##### DATASET SECTION

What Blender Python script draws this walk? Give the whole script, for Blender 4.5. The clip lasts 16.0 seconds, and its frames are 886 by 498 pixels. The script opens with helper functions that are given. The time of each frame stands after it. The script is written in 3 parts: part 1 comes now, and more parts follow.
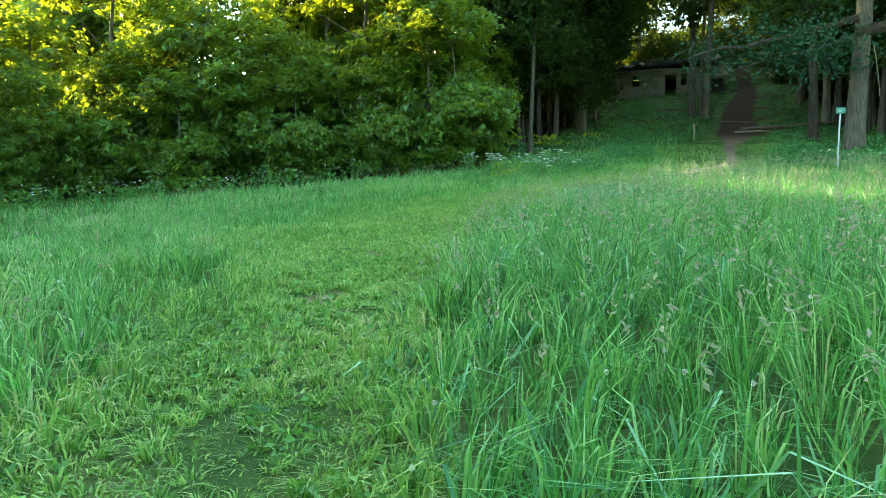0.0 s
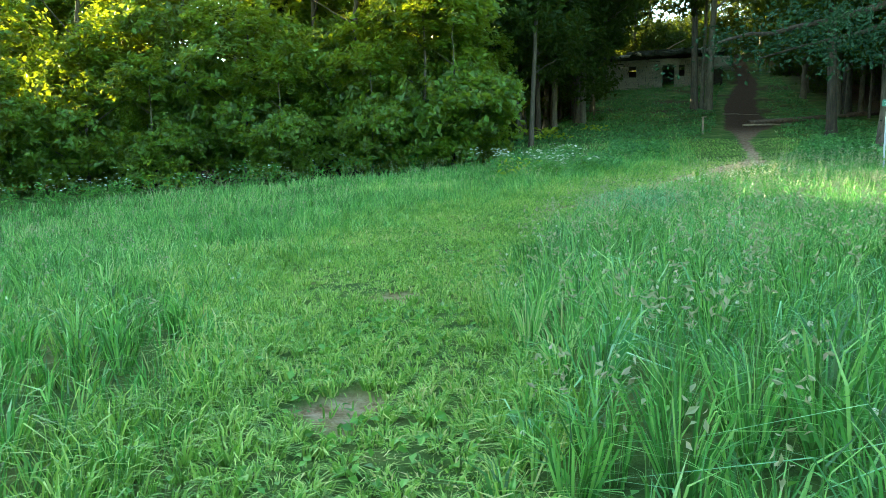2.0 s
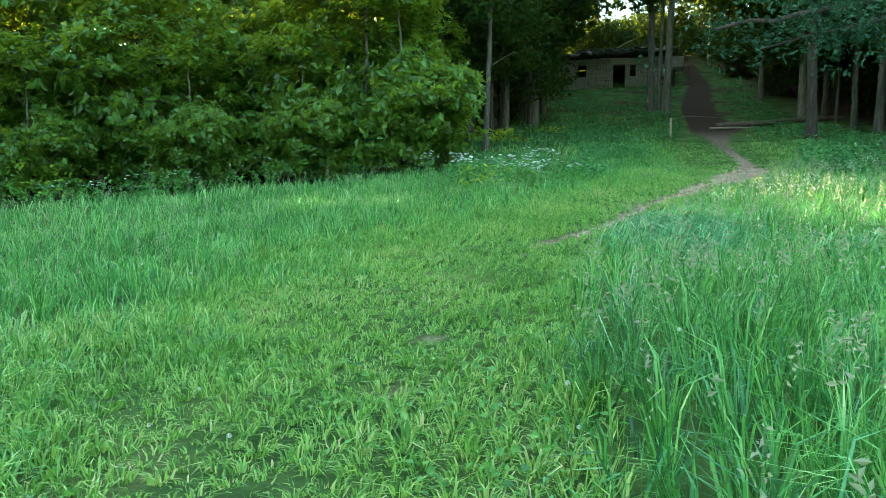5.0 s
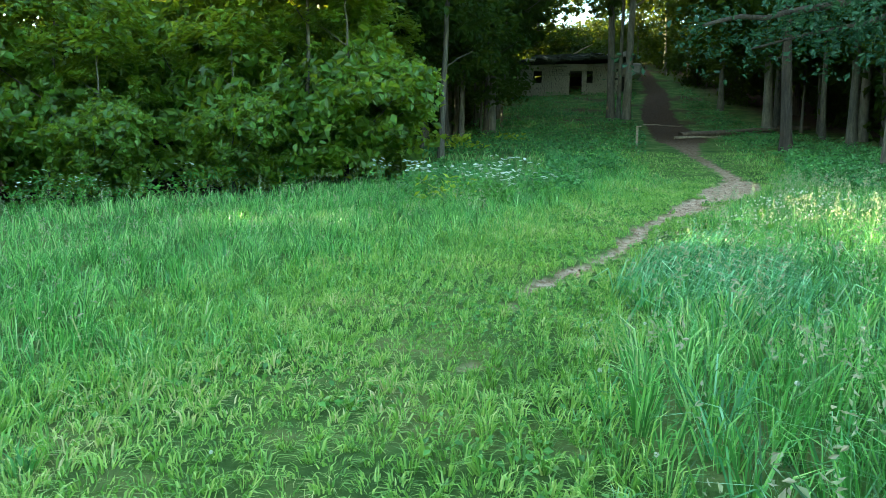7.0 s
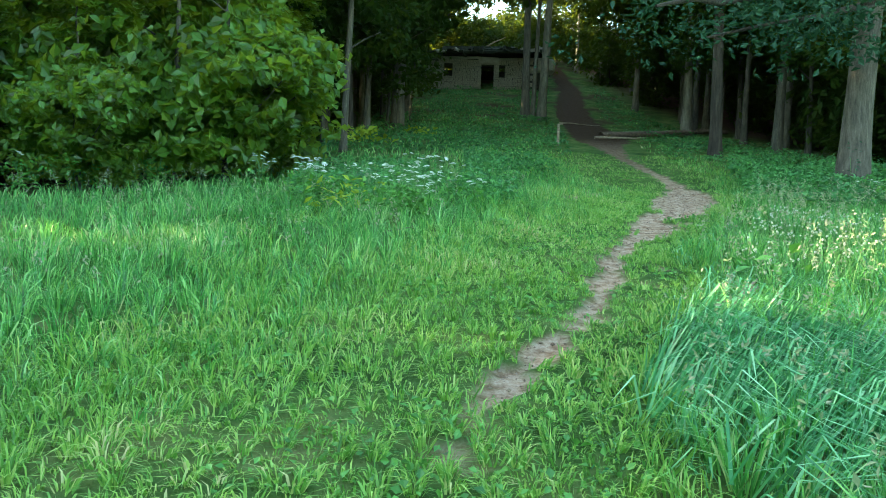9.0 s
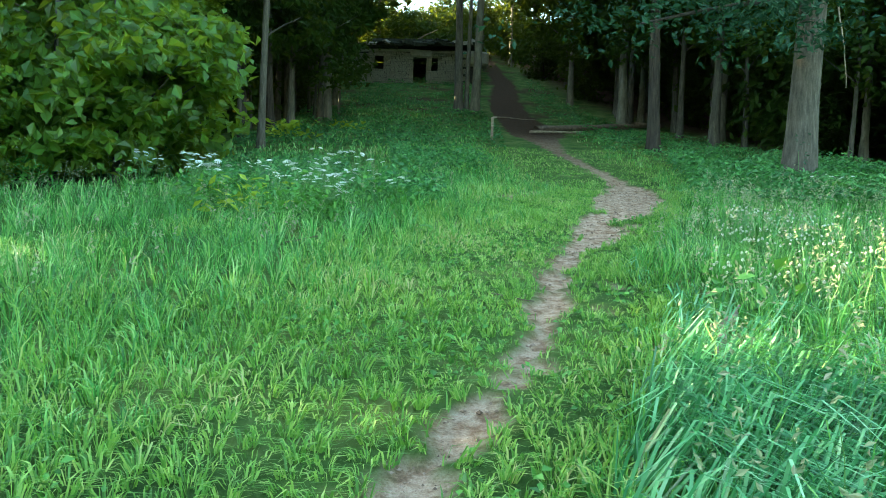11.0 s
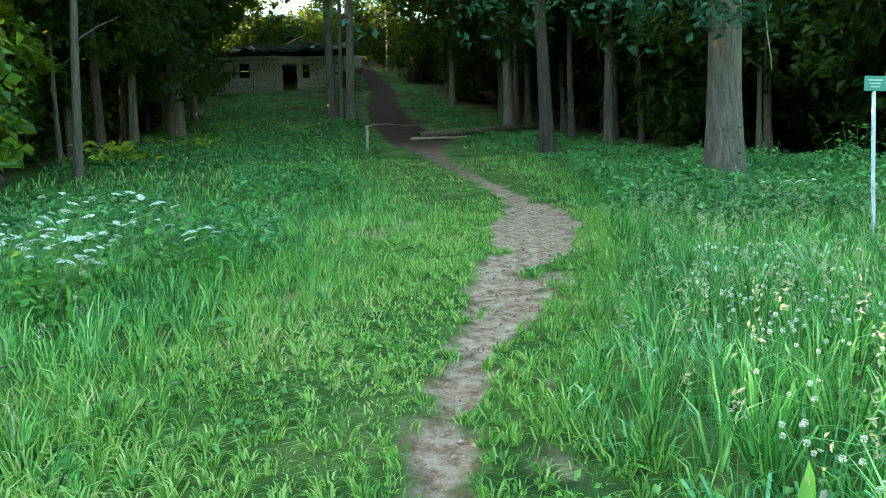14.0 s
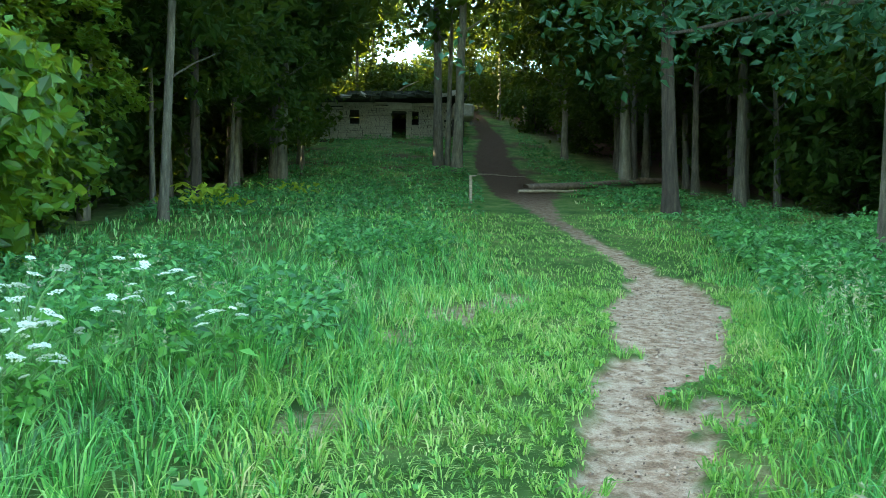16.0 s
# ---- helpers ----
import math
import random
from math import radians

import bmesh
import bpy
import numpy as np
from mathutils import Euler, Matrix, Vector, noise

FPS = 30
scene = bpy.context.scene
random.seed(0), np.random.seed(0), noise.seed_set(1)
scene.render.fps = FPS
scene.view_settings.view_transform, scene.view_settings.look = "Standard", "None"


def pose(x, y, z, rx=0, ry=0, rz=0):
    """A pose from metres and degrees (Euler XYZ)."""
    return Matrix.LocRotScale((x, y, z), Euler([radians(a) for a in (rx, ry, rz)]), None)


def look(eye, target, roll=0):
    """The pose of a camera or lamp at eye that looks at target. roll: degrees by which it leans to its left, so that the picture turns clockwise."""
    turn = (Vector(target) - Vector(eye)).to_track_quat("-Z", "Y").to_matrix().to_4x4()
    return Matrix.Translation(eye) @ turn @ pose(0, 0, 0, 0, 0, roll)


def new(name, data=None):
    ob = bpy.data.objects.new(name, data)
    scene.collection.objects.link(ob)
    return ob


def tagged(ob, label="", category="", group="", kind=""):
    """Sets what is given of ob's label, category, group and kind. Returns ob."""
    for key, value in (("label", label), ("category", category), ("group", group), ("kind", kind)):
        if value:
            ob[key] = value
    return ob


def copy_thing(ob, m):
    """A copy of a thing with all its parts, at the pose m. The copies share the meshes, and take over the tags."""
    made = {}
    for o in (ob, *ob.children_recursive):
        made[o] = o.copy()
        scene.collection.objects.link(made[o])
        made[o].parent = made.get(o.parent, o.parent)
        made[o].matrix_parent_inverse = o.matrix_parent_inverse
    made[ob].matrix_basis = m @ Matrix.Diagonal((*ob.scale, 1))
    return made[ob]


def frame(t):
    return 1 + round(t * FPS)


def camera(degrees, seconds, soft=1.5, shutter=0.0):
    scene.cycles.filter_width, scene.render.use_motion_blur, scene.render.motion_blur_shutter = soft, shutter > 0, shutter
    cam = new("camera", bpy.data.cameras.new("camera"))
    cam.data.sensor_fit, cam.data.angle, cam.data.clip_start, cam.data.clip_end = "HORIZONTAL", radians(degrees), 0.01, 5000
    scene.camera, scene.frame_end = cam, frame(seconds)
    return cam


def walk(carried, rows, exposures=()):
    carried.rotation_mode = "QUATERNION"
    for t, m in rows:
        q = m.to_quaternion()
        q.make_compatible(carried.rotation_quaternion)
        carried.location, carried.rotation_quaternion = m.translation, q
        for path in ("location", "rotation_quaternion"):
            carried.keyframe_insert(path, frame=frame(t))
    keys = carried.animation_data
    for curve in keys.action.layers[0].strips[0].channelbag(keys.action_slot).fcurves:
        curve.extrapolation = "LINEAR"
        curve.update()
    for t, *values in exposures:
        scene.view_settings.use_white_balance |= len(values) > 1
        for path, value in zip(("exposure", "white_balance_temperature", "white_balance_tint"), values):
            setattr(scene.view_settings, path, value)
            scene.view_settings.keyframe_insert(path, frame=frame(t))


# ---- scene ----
cam = camera(58.9, 16.0, 0.9)
PATH = [
    (0, (0.098, -0.819, 1.012), (-0.462, 1.098, 0.918), 0.4),
    (0.5, (-0.199, -0.316, 1.056), (-0.747, 1.604, 0.95), 0.5),
    (1, (-0.498, 0.212, 1.112), (-1.039, 2.134, 1.005), 0.5),
    (1.5, (-0.76, 0.719, 1.209), (-1.295, 2.642, 1.096), 0.7),
    (2, (-1.011, 1.248, 1.292), (-1.53, 3.176, 1.176), 0.5),
    (2.5, (-1.268, 1.802, 1.351), (-1.757, 3.738, 1.23), 0.2),
    (3, (-1.506, 2.396, 1.407), (-1.968, 4.339, 1.29), -0.5),
    (3.5, (-1.793, 3.167, 1.523), (-2.23, 5.115, 1.399), 0.4),
    (4, (-1.998, 3.89, 1.569), (-2.411, 5.843, 1.446), 0.6),
    (6.5, (-2.696, 6.782, 1.751), (-2.962, 8.762, 1.656), 1.0),
    (7, (-2.83, 7.565, 1.818), (-3.063, 9.549, 1.725), 1.1),
    (7.5, (-2.929, 8.383, 1.924), (-3.13, 10.371, 1.831), 1.4),
    (8, (-3.041, 9.138, 2.006), (-3.202, 11.129, 1.909), 1.7),
    (8.5, (-3.081, 9.939, 2.035), (-3.159, 11.935, 1.938), 1.6),
    (9, (-3.131, 10.649, 2.093), (-3.119, 12.646, 1.992), 2.3),
    (11.3, (-2.785, 12.409, 2.237), (-2.583, 14.396, 2.129), 1.6),
    (11.5, (-2.726, 12.644, 2.279), (-2.498, 14.628, 2.17), 1.6),
    (12, (-2.575, 13.266, 2.355), (-2.28, 15.241, 2.251), 1.0),
    (12.5, (-2.479, 13.837, 2.408), (-2.116, 15.801, 2.31), 0.5),
    (13, (-2.342, 14.357, 2.468), (-1.936, 16.314, 2.375), -0.5),
    (13.5, (-2.204, 14.85, 2.543), (-1.775, 16.801, 2.453), -0.8),
    (14, (-2.053, 15.324, 2.61), (-1.619, 17.274, 2.518), -2.2),
    (14.5, (-1.888, 16.055, 2.704), (-1.519, 18.02, 2.648), -1.0),
    (15, (-1.704, 16.558, 2.748), (-1.383, 18.532, 2.76), -1.0),
    (15.5, (-1.677, 16.977, 2.818), (-1.428, 18.961, 2.872), -0.2),
    (16, (-1.649, 17.222, 2.862), (-1.475, 19.214, 2.898), 0.6),
]
walk(cam, [(t, look(eye, target, roll)) for t, eye, target, roll in PATH], [(0, 3.05, 7300, -9), (6, 3.2, 7000, -9), (14, 3.3, 7000, -9), (16, 3.6, 7000, -8)])

# ---- light ----
world = bpy.data.worlds.new("world")
scene.world = world
world.use_nodes = True
wn = world.node_tree.nodes
sky = wn.new("ShaderNodeTexSky")
sky.sky_type, sky.sun_disc = "NISHITA", False
SUN_TO = Vector((-0.92, 0.24, 0.255)).normalized()
sky.sun_elevation = math.asin(SUN_TO.z)
sky.sun_rotation = math.atan2(SUN_TO.x, SUN_TO.y)
sky.air_density, sky.dust_density = 1.0, 0.8
wn["Background"].inputs["Strength"].default_value = 0.15
world.node_tree.links.new(sky.outputs[0], wn["Background"].inputs["Color"])
sun = new("sun", bpy.data.lights.new("sun", "SUN"))
sun.data.energy, sun.data.angle, sun.data.color = 5.0, radians(0.6), (1.0, 0.80, 0.52)
sun.matrix_world = look(SUN_TO * 60, (0, 0, 0))

# ---- the lie of the land ----
def smooth(a, b, x):
    t = np.clip((x - a) / (b - a), 0, 1)
    return t * t * (3 - 2 * t)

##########

● **WHAT YOU HAVE TO DO**
Make an exact copy of the data, leaving its pictures out.

● **EXPECTED ANSWER**
What Blender Python script draws this walk? Give the whole script, for Blender 4.5. The clip lasts 16.0 seconds, and its frames are 886 by 498 pixels. The script opens with helper functions that are given. The time of each frame stands after it. The script is written in 3 parts: part 1 comes now, and more parts follow.
0.0 s
2.0 s
5.0 s
7.0 s
9.0 s
11.0 s
14.0 s
16.0 s
# ---- helpers ----
import math
import random
from math import radians

import bmesh
import bpy
import numpy as np
from mathutils import Euler, Matrix, Vector, noise

FPS = 30
scene = bpy.context.scene
random.seed(0), np.random.seed(0), noise.seed_set(1)
scene.render.fps = FPS
scene.view_settings.view_transform, scene.view_settings.look = "Standard", "None"


def pose(x, y, z, rx=0, ry=0, rz=0):
    """A pose from metres and degrees (Euler XYZ)."""
    return Matrix.LocRotScale((x, y, z), Euler([radians(a) for a in (rx, ry, rz)]), None)


def look(eye, target, roll=0):
    """The pose of a camera or lamp at eye that looks at target. roll: degrees by which it leans to its left, so that the picture turns clockwise."""
    turn = (Vector(target) - Vector(eye)).to_track_quat("-Z", "Y").to_matrix().to_4x4()
    return Matrix.Translation(eye) @ turn @ pose(0, 0, 0, 0, 0, roll)


def new(name, data=None):
    ob = bpy.data.objects.new(name, data)
    scene.collection.objects.link(ob)
    return ob


def tagged(ob, label="", category="", group="", kind=""):
    """Sets what is given of ob's label, category, group and kind. Returns ob."""
    for key, value in (("label", label), ("category", category), ("group", group), ("kind", kind)):
        if value:
            ob[key] = value
    return ob


def copy_thing(ob, m):
    """A copy of a thing with all its parts, at the pose m. The copies share the meshes, and take over the tags."""
    made = {}
    for o in (ob, *ob.children_recursive):
        made[o] = o.copy()
        scene.collection.objects.link(made[o])
        made[o].parent = made.get(o.parent, o.parent)
        made[o].matrix_parent_inverse = o.matrix_parent_inverse
    made[ob].matrix_basis = m @ Matrix.Diagonal((*ob.scale, 1))
    return made[ob]


def frame(t):
    return 1 + round(t * FPS)


def camera(degrees, seconds, soft=1.5, shutter=0.0):
    scene.cycles.filter_width, scene.render.use_motion_blur, scene.render.motion_blur_shutter = soft, shutter > 0, shutter
    cam = new("camera", bpy.data.cameras.new("camera"))
    cam.data.sensor_fit, cam.data.angle, cam.data.clip_start, cam.data.clip_end = "HORIZONTAL", radians(degrees), 0.01, 5000
    scene.camera, scene.frame_end = cam, frame(seconds)
    return cam


def walk(carried, rows, exposures=()):
    carried.rotation_mode = "QUATERNION"
    for t, m in rows:
        q = m.to_quaternion()
        q.make_compatible(carried.rotation_quaternion)
        carried.location, carried.rotation_quaternion = m.translation, q
        for path in ("location", "rotation_quaternion"):
            carried.keyframe_insert(path, frame=frame(t))
    keys = carried.animation_data
    for curve in keys.action.layers[0].strips[0].channelbag(keys.action_slot).fcurves:
        curve.extrapolation = "LINEAR"
        curve.update()
    for t, *values in exposures:
        scene.view_settings.use_white_balance |= len(values) > 1
        for path, value in zip(("exposure", "white_balance_temperature", "white_balance_tint"), values):
            setattr(scene.view_settings, path, value)
            scene.view_settings.keyframe_insert(path, frame=frame(t))


# ---- scene ----
cam = camera(58.9, 16.0, 0.9)
PATH = [
    (0, (0.098, -0.819, 1.012), (-0.462, 1.098, 0.918), 0.4),
    (0.5, (-0.199, -0.316, 1.056), (-0.747, 1.604, 0.95), 0.5),
    (1, (-0.498, 0.212, 1.112), (-1.039, 2.134, 1.005), 0.5),
    (1.5, (-0.76, 0.719, 1.209), (-1.295, 2.642, 1.096), 0.7),
    (2, (-1.011, 1.248, 1.292), (-1.53, 3.176, 1.176), 0.5),
    (2.5, (-1.268, 1.802, 1.351), (-1.757, 3.738, 1.23), 0.2),
    (3, (-1.506, 2.396, 1.407), (-1.968, 4.339, 1.29), -0.5),
    (3.5, (-1.793, 3.167, 1.523), (-2.23, 5.115, 1.399), 0.4),
    (4, (-1.998, 3.89, 1.569), (-2.411, 5.843, 1.446), 0.6),
    (6.5, (-2.696, 6.782, 1.751), (-2.962, 8.762, 1.656), 1.0),
    (7, (-2.83, 7.565, 1.818), (-3.063, 9.549, 1.725), 1.1),
    (7.5, (-2.929, 8.383, 1.924), (-3.13, 10.371, 1.831), 1.4),
    (8, (-3.041, 9.138, 2.006), (-3.202, 11.129, 1.909), 1.7),
    (8.5, (-3.081, 9.939, 2.035), (-3.159, 11.935, 1.938), 1.6),
    (9, (-3.131, 10.649, 2.093), (-3.119, 12.646, 1.992), 2.3),
    (11.3, (-2.785, 12.409, 2.237), (-2.583, 14.396, 2.129), 1.6),
    (11.5, (-2.726, 12.644, 2.279), (-2.498, 14.628, 2.17), 1.6),
    (12, (-2.575, 13.266, 2.355), (-2.28, 15.241, 2.251), 1.0),
    (12.5, (-2.479, 13.837, 2.408), (-2.116, 15.801, 2.31), 0.5),
    (13, (-2.342, 14.357, 2.468), (-1.936, 16.314, 2.375), -0.5),
    (13.5, (-2.204, 14.85, 2.543), (-1.775, 16.801, 2.453), -0.8),
    (14, (-2.053, 15.324, 2.61), (-1.619, 17.274, 2.518), -2.2),
    (14.5, (-1.888, 16.055, 2.704), (-1.519, 18.02, 2.648), -1.0),
    (15, (-1.704, 16.558, 2.748), (-1.383, 18.532, 2.76), -1.0),
    (15.5, (-1.677, 16.977, 2.818), (-1.428, 18.961, 2.872), -0.2),
    (16, (-1.649, 17.222, 2.862), (-1.475, 19.214, 2.898), 0.6),
]
walk(cam, [(t, look(eye, target, roll)) for t, eye, target, roll in PATH], [(0, 3.05, 7300, -9), (6, 3.2, 7000, -9), (14, 3.3, 7000, -9), (16, 3.6, 7000, -8)])

# ---- light ----
world = bpy.data.worlds.new("world")
scene.world = world
world.use_nodes = True
wn = world.node_tree.nodes
sky = wn.new("ShaderNodeTexSky")
sky.sky_type, sky.sun_disc = "NISHITA", False
SUN_TO = Vector((-0.92, 0.24, 0.255)).normalized()
sky.sun_elevation = math.asin(SUN_TO.z)
sky.sun_rotation = math.atan2(SUN_TO.x, SUN_TO.y)
sky.air_density, sky.dust_density = 1.0, 0.8
wn["Background"].inputs["Strength"].default_value = 0.15
world.node_tree.links.new(sky.outputs[0], wn["Background"].inputs["Color"])
sun = new("sun", bpy.data.lights.new("sun", "SUN"))
sun.data.energy, sun.data.angle, sun.data.color = 5.0, radians(0.6), (1.0, 0.80, 0.52)
sun.matrix_world = look(SUN_TO * 60, (0, 0, 0))

# ---- the lie of the land ----
def smooth(a, b, x):
    t = np.clip((x - a) / (b - a), 0, 1)
    return t * t * (3 - 2 * t)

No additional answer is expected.